(Data provided):
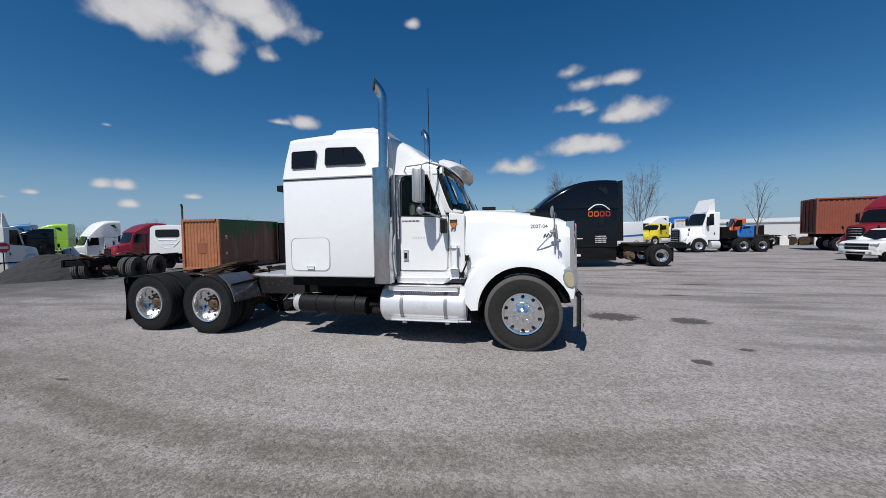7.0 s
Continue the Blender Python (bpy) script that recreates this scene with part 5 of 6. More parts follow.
        for s in (-1, 1):
            prism(bm, [(xb + 0.75, cab_z), (xb + 0.42, cab_z + 0.67 * fair_h), (xb + 0.25, cab_z + fair_h), (xb + 0.2, cab_z)], s * 0.80, s * 0.84)
        part("roof_deflector", bm, fairing, T)
    for s in ((-1, 1) if stacks == 2 else (1,) if stacks == 1 else ()):
        bm = bmesh.new()
        tube(bm, [(xb - 0.12, s * 1.0, 0.8), (xb - 0.12, s * 1.0, cab_z + stack_up), (xb - 0.18, s * 1.0, cab_z + stack_up + 0.2)], 0.07, 12)
        part("exhaust_pipe", bm, STEEL, T, smooth=True)
    return T


def at(x, y, heading):
    return pose(x, y, dip(x, y), 0, 0, heading)


# row of tractors along the drive
NAVY_BLUE = mat("deep_blue_paint", (0.012, 0.045, 0.12), 0.35, 0, 0.1, 2, coat=0.3)
fl = tractor(at(18.35, 6.88, 145) @ Matrix.Diagonal((0.89, 0.95, 0.95, 1)), "white aerodynamic sleeper tractor with navy side extender parked in a row", DUSTY_WHITE, DUSTY_WHITE, DUSTY_WHITE, 1.55, 3.5, 5.1, nose=0.88, cowl=-0.34, cab_len=1.22, hood_z=1.84, cab_z=2.66, rake=0.26, extender=NAVY, rim="rim_drive", group="tractor row", tail=1.15)
tractor(at(20.71, 8.16, 149.2) @ Matrix.Diagonal((1, 0.85, 1, 1)), "dark blue sleeper tractor parked between two white ones", NAVY, NAVY, NAVY_BLUE, 1.8, 3.1, 5.0, cab_z=2.5, hood_z=1.8, group="tractor row")
copy_thing(fl, at(24.4, 8.52, 146) @ Matrix.Diagonal((0.89, 0.95, 0.95, 1)))
navy = tractor(at(32.58, 9.52, 153.1), "dark navy day cab tractor standing in the row", NAVY, NAVY, None, 0, 2.9, 4.2, hood_z=1.85, cab_z=2.8, skirt=False, aero=False, rack=True, group="tractor row")
for x, y in ((36, 10.19), (39.35, 10.89)):
    copy_thing(navy, at(x, y, 150))
tractor(at(43.96, 11.72, 152.8), "white day cab tractor standing down the row", WHITE_OLD, WHITE_OLD, None, 0, 2.9, 4.2, hood_z=1.85, cab_z=2.85, skirt=False, aero=False, rack=True, group="tractor row")
tractor(at(58.6, 13.9, 152.8), "dark red day cab tractor far down the row", RED, RED, None, 0, 2.9, 4.2, cab_z=2.75, hood_z=1.85, skirt=False, aero=False, rack=True, group="tractor row")
tractor(at(52.5, 13.1, 152.8), "white sleeper tractor far down the row", WHITE_OLD, WHITE_OLD, WHITE_OLD, 1.8, 3.1, 4.9, cab_z=2.6, hood_z=1.8, group="tractor row")

# black tractor with an orange hood, one axle stripped
black = tractor(at(4.1, 11.75, 189.5), "black sleeper tractor with orange hood and a stripped axle", ORANGE, BLACKP, BLACKP, 3.7, 3.98, 7.2, cowl=-0.05, cab_len=2.1, nose=1.42, hood_z=1.98, cab_z=2.58, rake=0.45, extender=BLACKP, bumper=ORANGE, missing=True, rim="rim_drive", tail=1.15, ramp_x=-2.2)
for o, col, nm in (([(-2.5, 1.1), (-3.1, 1.1), (-2.65, 1.95), (-2.5, 1.95)], RED2, "red_slash"), ([(-3.12, 1.1), (-3.55, 1.1), (-2.85, 1.98), (-2.67, 1.95)], WHITE, "white_slash")):
    bm = bmesh.new()
    prism(bm, o, 1.204, 1.21)
    part(nm, bm, col, black)
bm = bmesh.new()
box(bm, -4.0, -2.5, 1.19, 1.25, 0.80, 0.93, 0.01)
box(bm, -4.2, -2.5, 1.19, 1.25, 0.50, 0.60, 0.01)
part("white_step", bm, WHITE, black)
# company mark: plain shapes
bm = bmesh.new()
tube(bm, bend([(-4.55, 1.212, 2.62), (-4.85, 1.212, 2.84), (-5.2, 1.212, 2.84), (-5.5, 1.212, 2.62)], 5), 0.03, 5)
part("mark_arc", bm, WHITE, black)
for k in range(4):
    bm = bmesh.new()
    frame_ring(bm, round_rect(-4.75 - k * 0.26, -4.54 - k * 0.26, 2.32, 2.56, 0.05), 0.05, 1.205, 1.216)
    part("mark_block", bm, ORANGE if k < 2 else RED2, black)
for z, w in ((1.40, 0.24), (1.31, 0.27), (1.22, 0.25), (1.13, 0.25)):
    bm = bmesh.new()
    for k in range(9):
        box(bm, -5.1 - w + k * 2 * w / 9, -5.1 - w + (k + 0.7) * 2 * w / 9, 1.205, 1.212, z, z + 0.04)
    part("small_lettering", bm, WHITE_OLD, black)
bm = bmesh.new()
box(bm, -4.3, -4.0, 1.205, 1.212, 1.3, 1.34)
part("small_lettering", bm, WHITE_OLD, black)

# white day cab with a roof deflector
tractor(at(18.25, 24.6, 188.8), "white day cab tractor with a tall roof deflector standing side on", WHITE, WHITE, None, 0, 2.9, 3.75, cowl=-0.35, cab_len=1.12, nose=1.12, hood_z=1.95, cab_z=2.95, rake=0.28, fairing=WHITE, fair_h=0.95, skirt=False, bumper=BLACK, rim="rim_drive", rack=True, aero=False)
# dark red sleeper tractor
tractor(at(26.6, 20.87, 193) @ Matrix.Diagonal((0.76, 0.84, 1, 1)), "dark red sleeper tractor with bright stacks beside a container", RED, RED, RED, 2.0, 3.75, 5.2, stacks=2, skirt=False, aero=False, nose=1.35, cowl=-0.3)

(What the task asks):
Exclude the pictures, and transcribe all of the material exactly.

(Result for this task):
7.0 s
Continue the Blender Python (bpy) script that recreates this scene with part 5 of 6. More parts follow.
        for s in (-1, 1):
            prism(bm, [(xb + 0.75, cab_z), (xb + 0.42, cab_z + 0.67 * fair_h), (xb + 0.25, cab_z + fair_h), (xb + 0.2, cab_z)], s * 0.80, s * 0.84)
        part("roof_deflector", bm, fairing, T)
    for s in ((-1, 1) if stacks == 2 else (1,) if stacks == 1 else ()):
        bm = bmesh.new()
        tube(bm, [(xb - 0.12, s * 1.0, 0.8), (xb - 0.12, s * 1.0, cab_z + stack_up), (xb - 0.18, s * 1.0, cab_z + stack_up + 0.2)], 0.07, 12)
        part("exhaust_pipe", bm, STEEL, T, smooth=True)
    return T


def at(x, y, heading):
    return pose(x, y, dip(x, y), 0, 0, heading)


# row of tractors along the drive
NAVY_BLUE = mat("deep_blue_paint", (0.012, 0.045, 0.12), 0.35, 0, 0.1, 2, coat=0.3)
fl = tractor(at(18.35, 6.88, 145) @ Matrix.Diagonal((0.89, 0.95, 0.95, 1)), "white aerodynamic sleeper tractor with navy side extender parked in a row", DUSTY_WHITE, DUSTY_WHITE, DUSTY_WHITE, 1.55, 3.5, 5.1, nose=0.88, cowl=-0.34, cab_len=1.22, hood_z=1.84, cab_z=2.66, rake=0.26, extender=NAVY, rim="rim_drive", group="tractor row", tail=1.15)
tractor(at(20.71, 8.16, 149.2) @ Matrix.Diagonal((1, 0.85, 1, 1)), "dark blue sleeper tractor parked between two white ones", NAVY, NAVY, NAVY_BLUE, 1.8, 3.1, 5.0, cab_z=2.5, hood_z=1.8, group="tractor row")
copy_thing(fl, at(24.4, 8.52, 146) @ Matrix.Diagonal((0.89, 0.95, 0.95, 1)))
navy = tractor(at(32.58, 9.52, 153.1), "dark navy day cab tractor standing in the row", NAVY, NAVY, None, 0, 2.9, 4.2, hood_z=1.85, cab_z=2.8, skirt=False, aero=False, rack=True, group="tractor row")
for x, y in ((36, 10.19), (39.35, 10.89)):
    copy_thing(navy, at(x, y, 150))
tractor(at(43.96, 11.72, 152.8), "white day cab tractor standing down the row", WHITE_OLD, WHITE_OLD, None, 0, 2.9, 4.2, hood_z=1.85, cab_z=2.85, skirt=False, aero=False, rack=True, group="tractor row")
tractor(at(58.6, 13.9, 152.8), "dark red day cab tractor far down the row", RED, RED, None, 0, 2.9, 4.2, cab_z=2.75, hood_z=1.85, skirt=False, aero=False, rack=True, group="tractor row")
tractor(at(52.5, 13.1, 152.8), "white sleeper tractor far down the row", WHITE_OLD, WHITE_OLD, WHITE_OLD, 1.8, 3.1, 4.9, cab_z=2.6, hood_z=1.8, group="tractor row")

# black tractor with an orange hood, one axle stripped
black = tractor(at(4.1, 11.75, 189.5), "black sleeper tractor with orange hood and a stripped axle", ORANGE, BLACKP, BLACKP, 3.7, 3.98, 7.2, cowl=-0.05, cab_len=2.1, nose=1.42, hood_z=1.98, cab_z=2.58, rake=0.45, extender=BLACKP, bumper=ORANGE, missing=True, rim="rim_drive", tail=1.15, ramp_x=-2.2)
for o, col, nm in (([(-2.5, 1.1), (-3.1, 1.1), (-2.65, 1.95), (-2.5, 1.95)], RED2, "red_slash"), ([(-3.12, 1.1), (-3.55, 1.1), (-2.85, 1.98), (-2.67, 1.95)], WHITE, "white_slash")):
    bm = bmesh.new()
    prism(bm, o, 1.204, 1.21)
    part(nm, bm, col, black)
bm = bmesh.new()
box(bm, -4.0, -2.5, 1.19, 1.25, 0.80, 0.93, 0.01)
box(bm, -4.2, -2.5, 1.19, 1.25, 0.50, 0.60, 0.01)
part("white_step", bm, WHITE, black)
# company mark: plain shapes
bm = bmesh.new()
tube(bm, bend([(-4.55, 1.212, 2.62), (-4.85, 1.212, 2.84), (-5.2, 1.212, 2.84), (-5.5, 1.212, 2.62)], 5), 0.03, 5)
part("mark_arc", bm, WHITE, black)
for k in range(4):
    bm = bmesh.new()
    frame_ring(bm, round_rect(-4.75 - k * 0.26, -4.54 - k * 0.26, 2.32, 2.56, 0.05), 0.05, 1.205, 1.216)
    part("mark_block", bm, ORANGE if k < 2 else RED2, black)
for z, w in ((1.40, 0.24), (1.31, 0.27), (1.22, 0.25), (1.13, 0.25)):
    bm = bmesh.new()
    for k in range(9):
        box(bm, -5.1 - w + k * 2 * w / 9, -5.1 - w + (k + 0.7) * 2 * w / 9, 1.205, 1.212, z, z + 0.04)
    part("small_lettering", bm, WHITE_OLD, black)
bm = bmesh.new()
box(bm, -4.3, -4.0, 1.205, 1.212, 1.3, 1.34)
part("small_lettering", bm, WHITE_OLD, black)

# white day cab with a roof deflector
tractor(at(18.25, 24.6, 188.8), "white day cab tractor with a tall roof deflector standing side on", WHITE, WHITE, None, 0, 2.9, 3.75, cowl=-0.35, cab_len=1.12, nose=1.12, hood_z=1.95, cab_z=2.95, rake=0.28, fairing=WHITE, fair_h=0.95, skirt=False, bumper=BLACK, rim="rim_drive", rack=True, aero=False)
# dark red sleeper tractor
tractor(at(26.6, 20.87, 193) @ Matrix.Diagonal((0.76, 0.84, 1, 1)), "dark red sleeper tractor with bright stacks beside a container", RED, RED, RED, 2.0, 3.75, 5.2, stacks=2, skirt=False, aero=False, nose=1.35, cowl=-0.3)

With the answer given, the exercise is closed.